- Official Poster
- Directed by: Sumon Dhar
- Written by: Delower Hossein Dil
- Produced by: Sunil Ghosh Shuvo
- Starring: Bappy Chowdhury; Zahara Mitu; Misha Sawdagor; Amir Siraji; ;
- Music by: Emon Saha
- Production company: Ahriddha Films
- Distributed by: Tiger Media
- Release date: 22 April 2023;
- Country: Bangladesh
- Language: Bengali

= Shatru (2023 film) =

Shotru (শত্রু, English: Enemy) is a 2023 Bangladeshi cop action thriller film directed by Sumon Dhar and written by Delower Hossein Dil. The film stars Bappy Chowdhury, Zahara Mitu and Misha Sawdagor. Sunil Ghosh Shuvo produced the film under the banner of Ahriddha Films. The film was released in Eid-ul-Fitr 2023.

== Cast ==
- Bappy Chowdhury as Durjoy, Sub-inspector of Bangladesh Police
- Zahara Mitu as Priyonti, Durjoy's love interest
- Misha Sawdagor as Akbar Shet
- Amir Siraji
- Jadu Azad
- Dr.

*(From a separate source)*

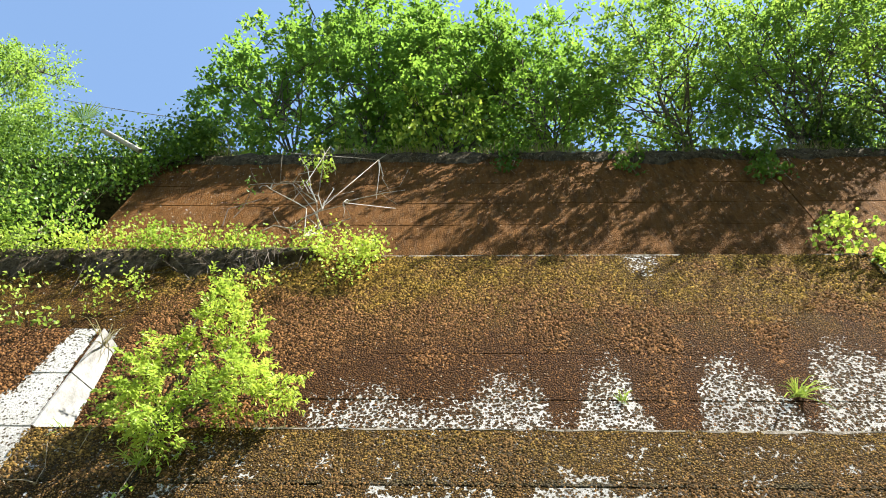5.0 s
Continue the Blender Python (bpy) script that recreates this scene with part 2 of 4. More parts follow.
    wash = q.math("MULTIPLY", wash, q.step(z, LEDGE2 + 0.05, LEDGE2))
    pale3 = q.math("MULTIPLY", q.math("MULTIPLY", q.step(z, 12.2, 13.8), q.step(runs, 0.46, 0.60)), q.step(x, 8.0, 12.0))
    cols = q.noise(q.scaled(pos, (2.3, 2.3, 0.10)), 1.0, 3, 0.5)
    cols = q.math("ADD", q.math("SUBTRACT", cols, q.math("MULTIPLY", q.math("SUBTRACT", z, LEDGE1), 0.060)), q.math("MULTIPLY", q.math("SUBTRACT", q.math("ADD", q.math("MULTIPLY", mid, 0.6), q.math("MULTIPLY", fine, 0.4)), 0.5), 0.22))
    pale2 = q.math("MULTIPLY", q.math("MULTIPLY", q.step(cols, 0.41, 0.50), q.step(z, STEP_TOP - 0.06, STEP_TOP)), q.math("MULTIPLY", q.step(x, 7.0, 8.6), q.step(q.math("SUBTRACT", z, LEDGE1), 3.2, 1.6)))
    cov = q.math("MULTIPLY", cov, q.math("SUBTRACT", 1.0, q.math("MAXIMUM", q.math("MULTIPLY", wash, 0.55), q.math("MAXIMUM", q.math("MULTIPLY", pale3, 0.50), q.math("MULTIPLY", pale2, 0.46)))))
    thin = q.math("MULTIPLY", q.step(mid, 0.52, 0.32), q.step(z, LEDGE1 + 0.5, LEDGE1 - 0.5))
    cov = q.math("MULTIPLY", cov, q.math("SUBTRACT", 1.0, q.math("MULTIPLY", thin, 0.45)))
    cov = q.math("MULTIPLY", cov, q.math("SUBTRACT", 1.0, q.math("MULTIPLY", q.math("MULTIPLY", lip, q.step(x, -3.485, -3.465)), 0.75)))
    # cushions: one to a cell, more and larger where the moss is thick
    vo = q.n.new("ShaderNodeTexVoronoi")
    q.put(vo.inputs["Vector"], pos)
    vo.inputs["Scale"].default_value = 26
    pick = q.n.new("ShaderNodeSeparateColor")
    q.put(pick.inputs[0], vo.outputs["Color"])
    dist = q.math("ADD", vo.outputs["Distance"], q.math("MULTIPLY", q.math("SUBTRACT", fine, 0.5), 0.95))
    rad = q.math("ADD", q.math("MULTIPLY_ADD", pick.outputs[1], 0.30, 0.08), q.math("MULTIPLY", q.math("POWER", cov, 1.6), 0.75))
    dot = q.step(q.math("SUBTRACT", dist, rad), 0.09, -0.05)
    dens = q.math("ADD", q.math("ADD", q.math("MULTIPLY", cov, 1.05), q.math("MULTIPLY_ADD", q.step(z, 3.2, 4.4), 0.28, 0.08)), q.math("MULTIPLY", q.step(q.math("ADD", q.math("MULTIPLY", big, 0.6), q.math("MULTIPLY", mid, 0.4)), 0.42, 0.60), 0.28))
    moss = q.math("MULTIPLY", dot, q.step(q.math("SUBTRACT", dens, pick.outputs[0]), -0.03, 0.05))
    small = q.math("MULTIPLY", q.step(q.math("ADD", q.voro(pos, 40), q.math("MULTIPLY", fine, 0.6)), 0.50, 0.40), q.step(q.math("ADD", mid, q.math("MULTIPLY", cov, 0.4)), 0.30, 0.56))
    c = q.mix(q.math("MULTIPLY", small, 0.75), c, (0.060, 0.050, 0.038))
    # colours of the moss; the shade between its lumps is painted in dark
    thick = q.step(cov, 0.35, 0.8)
    grain = q.voro(pos, 44)
    lump = q.math("SUBTRACT", 1.0, q.math("MULTIPLY", q.math("ADD", grain, q.math("MULTIPLY", fine, 0.5)), 1.1))
    mcol = q.mix(q.step(lump, 0.15, 0.65), (0.030, 0.014, 0.006), (0.15, 0.066, 0.022))
    mcol = q.mix(q.math("SUBTRACT", 1.0, thick), mcol, q.mix(pick.outputs[2], (0.030, 0.024, 0.014), (0.085, 0.068, 0.040)))
    top_band = q.math("MAXIMUM", q.math("MULTIPLY", q.step(z, LEDGE1 - 1.6, LEDGE1 - 0.4), q.step(z, LEDGE1 + 0.02, LEDGE1)),
                      q.math("MULTIPLY", q.step(z, LEDGE2 - 2.6, LEDGE2 - 0.9), q.step(z, LEDGE2 + 0.02, LEDGE2)))
    och = q.mix(q.step(lump, 0.15, 0.65), (0.045, 0.026, 0.005), (0.27, 0.165, 0.024))
    mcol = q.mix(q.math("MULTIPLY", q.math("MULTIPLY", top_band, q.step(mid, 0.30, 0.54)), thick), mcol, och)
    mcol = q.mix(q.math("MULTIPLY", q.step(z, LEDGE2, LEDGE2 + 0.1), 0.6), mcol, (0.165, 0.072, 0.019))
    mcol = q.mix(q.math("MULTIPLY", q.step(q.noise(q.scaled(pos, (7, 7, 0.5)), 1.0, 5, 0.65), 0.46, 0.64), 0.55), mcol, (0.036, 0.017, 0.006))
    mcol = q.mix(q.math("MULTIPLY", q.math("MULTIPLY", q.step(runs2, 0.50, 0.66), q.step(z, LEDGE2, LEDGE2 + 0.2)), 0.2), mcol, (0.20, 0.135, 0.085))
    mcol = q.mix(q.math("MULTIPLY", q.step(z, LEDGE1 + 0.1, LEDGE1 - 0.3), 0.62), mcol, q.mix(q.step(lump, 0.15, 0.65), (0.036, 0.022, 0.010), (0.22, 0.135, 0.050)))
    mcol = q.mix(q.math("MULTIPLY", q.step(q.voro(pos, 9), 0.15, 0.08), 0.55), mcol, (0.36, 0.28, 0.20))
    mcol = q.mix(q.math("MULTIPLY", q.step(z, 1.2, 0.2), 0.75), mcol, q.mix(q.step(fine, 0.35, 0.65), (0.035, 0.030, 0.016), (0.12, 0.10, 0.058)))
    c = q.mix(moss, c, mcol)
    foot_m = q.math("MAXIMUM", foot_m, q.math("MULTIPLY", seam_m, q.step(z, LEDGE1 + 0.02, LEDGE1)))
    c = q.mix(q.math("MULTIPLY", foot_m, 0.9), c, q.mix(q.step(q.math("ADD", q.math("MULTIPLY", lump, 0.5), q.math("MULTIPLY", streak, 0.5)), 0.25, 0.62), (0.020, 0.015, 0.007), (0.135, 0.104, 0.052)))
    h2 = q.math("MULTIPLY", q.math("MAXIMUM", moss, q.math("MULTIPLY", foot_m, 0.5)), q.math("ADD", q.math("MULTIPLY", lump, 0.9), q.math("MULTIPLY", q.math("ADD", fine, streak), 0.5)))
    normal = q.bump(h2, 1.0, 0.026, bare_normal)
    return q.finish(c, 0.97, normal, 0.06)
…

Sohel Babu
- Amin Sorkar
- Lutfur Rahman Khan Shimanto
- Manos Bandopadhyay as Mahtab, Officer in Charge of Bangladesh Police
- Bobi
- Don as Amjad
- Maruf Akib as SP Sajjad
- Fowzia Zinon
- Eva Moni
- Energy Badol
- Sonia Akter Lazuk

== Production ==
=== Filming ===
The filming started in 2021 and ended in February 2023. Ahriddha Films produced the film.

== Music ==

Shatru Track List
| No | Name | Singer(s) | Lyrics | Music | Duration |
|---|---|---|---|---|---|
| 1 | Priya Re Priya | Shawon Gaanwala, Atiya Anisha | Zahara Mitu, Hridoy | Shamim Mahmud | 4:10 |
| 2 | Pakhi Pakhi | Asif Akbar, Ankita | Zahara Mitu | Emon Saha | 3:53 |
| 3 | Police | Nakash | Riddhi | Savvy | 3:33 |

== Release ==
The film was released in Eid-al-Fitr day on 22 April 2023 in 33 cinema halls.